Par Samy Bounoua. [1]

Pour suivre une demande sans cesse croissante, évaluée à 8 025 millions de tonnes pour l’année 2022, la production mondiale de charbon devrait atteindre un nouveau pic historique [2]. Ce chiffre montre qu’à l’échelle planétaire, le charbon a encore un grand avenir, alors même qu’il est l’un des principaux gaz à effet de serre et un polluant particulièrement mortel dans les villes où il est encore massivement brûlé. Mais le charbon n’est pas seulement une source d’énergie ou de pollution : il a une dimension politique, sociale et culturelle. Il a aussi une histoire complexe dont la compréhension permet d’éclairer notre présent. En effet, notre dépendance très forte vis-à-vis de cette énergie fossile n’est pas nouvelle ; si nous continuons à l’utiliser malgré tous ses inconvénients, c’est parce qu’elle a été identifiée dès le début du XIXe siècle à la puissance, à la prospérité, voire à la civilisation. C’est en Angleterre, première puissance mondiale au temps des « révolutions industrielles », que cette identification a été la plus forte. Dans La civilisation du charbon, Charles-François Mathis explique comment ce pays a hissé « king coal » sur le pavois, pour le meilleur et pour le pire.

Le pays du roi charbon

Comme le dit l’auteur, citant l’historien Frank Trentmann, l’objectif de ce livre est de « rendre l’énergie visible à nouveau » (p. 17), ceci en se plaçant du point de vue des consommateurs de charbon, « Mrs Brown » et « John Bull ». Il s’agit ainsi d’étudier une « culture énergétique » tout à fait singulière, car le charbon occupe très tôt une place prépondérante dans le mix énergétique du pays : « en 1800, 77 % des besoins énergétiques de l’Angleterre sont assurés par le charbon – en 1900, ce chiffre atteint 95 % » (p. 14).
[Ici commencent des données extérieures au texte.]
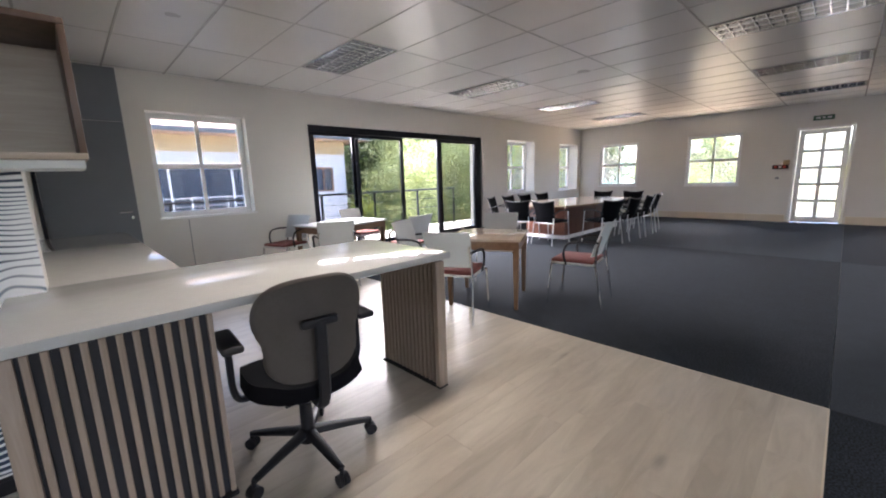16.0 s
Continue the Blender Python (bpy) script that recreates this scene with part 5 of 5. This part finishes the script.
def neighbour():
    h = base("neighbour_house", "pale plastered neighbouring house with a clay roof and dark windows", "house")
    x0, x1, y0, y1, ze = -17.3, -4.0, -15.0, -8.0, 2.9
    bm = B()
    cuts = sorted({x0, -16.75, -15.95, -13.9, -10.3, x1})
    holes = {(-16.75, -15.95): (0.95, 1.9), (-13.9, -10.3): (0.0, 2.05)}
    for a, b in zip(cuts, cuts[1:]):
        o = holes.get((a, b))
        for s, e in [(GZ, ze)] if o is None else [(GZ, o[0]), (o[1], ze)]:
            box(bm, a, y1 - 0.25, s, b, y1, e)
    box(bm, x0, y0, GZ, x0 + 0.25, y1 - 0.251, ze)
    box(bm, x1 - 0.25, y0, GZ, x1, y1 - 0.251, ze)
    box(bm, x0 + 0.25, y0, GZ, x1 - 0.25, y0 + 0.25, ze)
    box(bm, -14.2, y1 - 1.6, -0.2, -10.0, y1 - 1.5, ze)
    part("wall", bm, M_HOUSE, h)
    bm = B()
    o = 0.75
    lo = [bm.verts.new(p) for p in ((x0 - o, y0 - o, ze), (x1 + o, y0 - o, ze), (x1 + o, y1 + o, ze), (x0 - o, y1 + o, ze))]
    l2 = [bm.verts.new(v.co + Vector((0, 0, 0.16))) for v in lo]
    r = [bm.verts.new((x0 + 3.2, (y0 + y1) / 2, ze + 2.1)), bm.verts.new((x1 - 3.2, (y0 + y1) / 2, ze + 2.1))]
    bm.faces.new(lo)
    for k in range(4):
        bm.faces.new((lo[k], lo[(k + 1) % 4], l2[(k + 1) % 4], l2[k]))
    bm.faces.new((l2[0], l2[1], r[1], r[0]))
    bm.faces.new((l2[1], l2[2], r[1]))
    bm.faces.new((l2[2], l2[3], r[0], r[1]))
    bm.faces.new((l2[3], l2[0], r[0]))
    part("roof", bm, M_ROOF, h, "pale clay-tiled hipped roof")
    bm = B()
    box(bm, x0 - o, y1 + o, ze + 0.02, x1 + o, y1 + o + 0.12, ze + 0.15)
    part("gutter", bm, M_GUTTER, h, "dark grey eaves gutter")
    bm = B()
    box(bm, x0 + 0.01, y1 + 0.001, 2.40, x1 - 0.01, y1 + 0.04, ze - 0.002)
    part("frieze", bm, M_FRIEZE, h, "tan painted band under the eaves")
    for a, b, za, zb, nd in ((-16.75, -15.95, 0.95, 1.9, 2), (-13.9, -10.3, 0.0, 2.05, 4)):
        f = B()
        s = 0.06
        box(f, a, y1 - 0.12, za, a + s, y1 - 0.05, zb)
        box(f, b - s, y1 - 0.12, za, b, y1 - 0.05, zb)
        box(f, a + s, y1 - 0.12, za, b - s, y1 - 0.05, za + s)
        box(f, a + s, y1 - 0.12, zb - s, b - s, y1 - 0.05, zb)
        for k in range(1, nd):
            u = a + (b - a) * k / nd
            box(f, u - 0.03, y1 - 0.12, za + s, u + 0.03, y1 - 0.05, zb - s)
        w = part("window", f, M_BROWNFRAME if nd == 2 else M_WHITEPAINT, h, "brown framed window" if nd == 2 else "white framed sliding windows")
        bm = B()
        box(bm, a + s, y1 - 0.09, za + s, b - s, y1 - 0.08, zb - s)
        part("pane", bm, M_HOUSEGLASS, w, "dark reflecting pane")
    bm = B()
    box(bm, -14.7, y1 + 0.001, -0.3, -9.5, y1 + 0.65, -0.2)
    deck = part("balcony", bm, M_CONCRETE, h, "concrete balcony slab")
    for k in range(7):
        bm = B()
        tube(bm, [(-14.6, y1 + 0.55, 0.20 + 0.125 * k), (-9.6, y1 + 0.55, 0.20 + 0.125 * k)], 0.018 if k == 6 else 0.010, 6)
        part("rail", bm, M_WHITEPAINT, deck, "white rail")
    for k in range(6):
        bm = B()
        tube(bm, [(-14.6 + k, y1 + 0.55, -0.2), (-14.6 + k, y1 + 0.55, 0.95)], 0.018, 6)
        part("post", bm, M_WHITEPAINT, deck, "white post")


neighbour()
for k, x in enumerate((-12.9, -12.4, -11.1)):
    t = base("potted_plant", "terracotta pot with a small flowering plant", "plant", group="balcony pots", at=pose(x, -7.68, -0.2))
    bm = B()
    lathe(bm, [(0.10, 0.0), (0.14, 0.26), (0.155, 0.27), (0.155, 0.31), (0.12, 0.31)], 14)
    part("pot", bm, M_POT, t)
    ob = new("foliage", CROWNS[k % 2])
    ob.parent = t
    ob.matrix_basis = pose(0, 0, 0.55, 0, 0, 40 * k) @ Matrix.Scale(0.11, 4)
bm = B()
box(bm, -36, -13.8, GZ, -19, -13.5, 0.4)
tagged(new("garden_wall", finish("garden_wall", bm, M_WHITEPAINT, False)), "white garden boundary wall", "wall", kind="structure")

# ---------------------------------------------------------------- vinyl planks
vinyl = base("floor_vinyl", "pale oak-look vinyl plank floor", "floor", kind="structure")
PW, PL = 0.1905, 1.22
plank_meshes = {}


def plank(x0, x1, y0, y1):
    key = (round(x1 - x0, 3), round(y1 - y0, 3))
    if key not in plank_meshes:
        l, w = key
        bm = B()
        g, c = 0.0002, 0.0007
        lo = [bm.verts.new((sx * (l / 2 - g), sy * (w / 2 - g), z)) for z in (-0.011,) for sx, sy in ((-1, -1), (1, -1), (1, 1), (-1, 1))]
        mid = [bm.verts.new((sx * (l / 2 - g), sy * (w / 2 - g), -0.0008)) for sx, sy in ((-1, -1), (1, -1), (1, 1), (-1, 1))]
        hi = [bm.verts.new((sx * (l / 2 - g - c), sy * (w / 2 - g - c), 0.0)) for sx, sy in ((-1, -1), (1, -1), (1, 1), (-1, 1))]
        for a, b in ((lo, mid), (mid, hi)):
            for k in range(4):
                bm.faces.new((a[k], a[(k + 1) % 4], b[(k + 1) % 4], b[k]))
        bm.faces.new(hi)
        plank_meshes[key] = finish("plank", bm, M_VINYL, False)
    share("plank", plank_meshes[key], vinyl, pose((x0 + x1) / 2, (y0 + y1) / 2, 0.0005))


def lay(xa, xb, ya, yb, rng, start):
    x = xa - start
    while x < xb - 0.02:
        a, b = max(x, xa), min(x + PL, xb)
        if b - a > 0.02:
            plank(a, b, ya, yb)
        x += PL


rng = random.Random(7)
yy = VN
while yy > -1.6:
    y0 = max([yy - PW, -1.6] + [e for e in (5.18, 4.165, Y_S) if yy - PW < e < yy - 0.02])
    yc = (yy + y0) / 2
    off = rng.choice((0.0, 0.3, 0.61, 0.9)) + rng.choice((0.0, 0.15))
    if yc > 5.18:
        runs = [(VW, VE)]
    elif yc > 4.165:
        runs = [(VW, -6.53), (-1.665, VE)]
    elif yc > Y_S:
        runs = [(VW, -8.66), (-1.665, VE)]
    else:
        runs = [(-1.665, VE)]
    for a, b in runs:
        lay(a, b, y0, yy, rng, off)
    yy = y0
# thin dark edge strip between vinyl and carpet
bm = B()
box(bm, VW, VN - 0.004, -0.01, VE, VN + 0.004, 0.0022)
box(bm, VE - 0.004, -1.6, -0.01, VE + 0.004, VN - 0.004, 0.0022)
box(bm, VW - 0.004, Y_S, -0.01, VW + 0.004, VN - 0.004, 0.0022)
tagged(new("trim", finish("trim", bm, M_TRIM, False)), "thin pale edge strip of the vinyl floor", "trim", kind="structure")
Ces besoins concernent principalement le chauffage et la cuisson des aliments. Certes, tous les charbons ne sont pas de qualité équivalente, et pour allumer le feu de la cheminée, on privilégie les charbons les plus efficaces. Car il y a plusieurs types de charbons : du lignite, proche de la tourbe, à l’anthracite, bien plus dur et sombre, en passant par le charbon bitumineux, « l’essence » de cette matière est insaisissable. Tout juste s’accorde-t-on sur quelques éléments de définition : matériellement, il se présente sous la forme d’une substance noirâtre, combustible, issue de la lente décomposition de gigantesques forêts antédiluviennes ; une fois consumé, il apparaît sous la forme de la suie, de la cendre ou de la fumée. Quel pourcentage de carbone, d’oxygène et d’hydrogène doit-il contenir ? Quel doit être son pouvoir calorifique ? À ces questions, et à tant d’autres, aucune réponse définitive n’est apportée. Pour l’homme de la rue, en tous cas, le charbon est le charbon : il le reconnaît quasi intuitivement, malgré son caractère protéiforme.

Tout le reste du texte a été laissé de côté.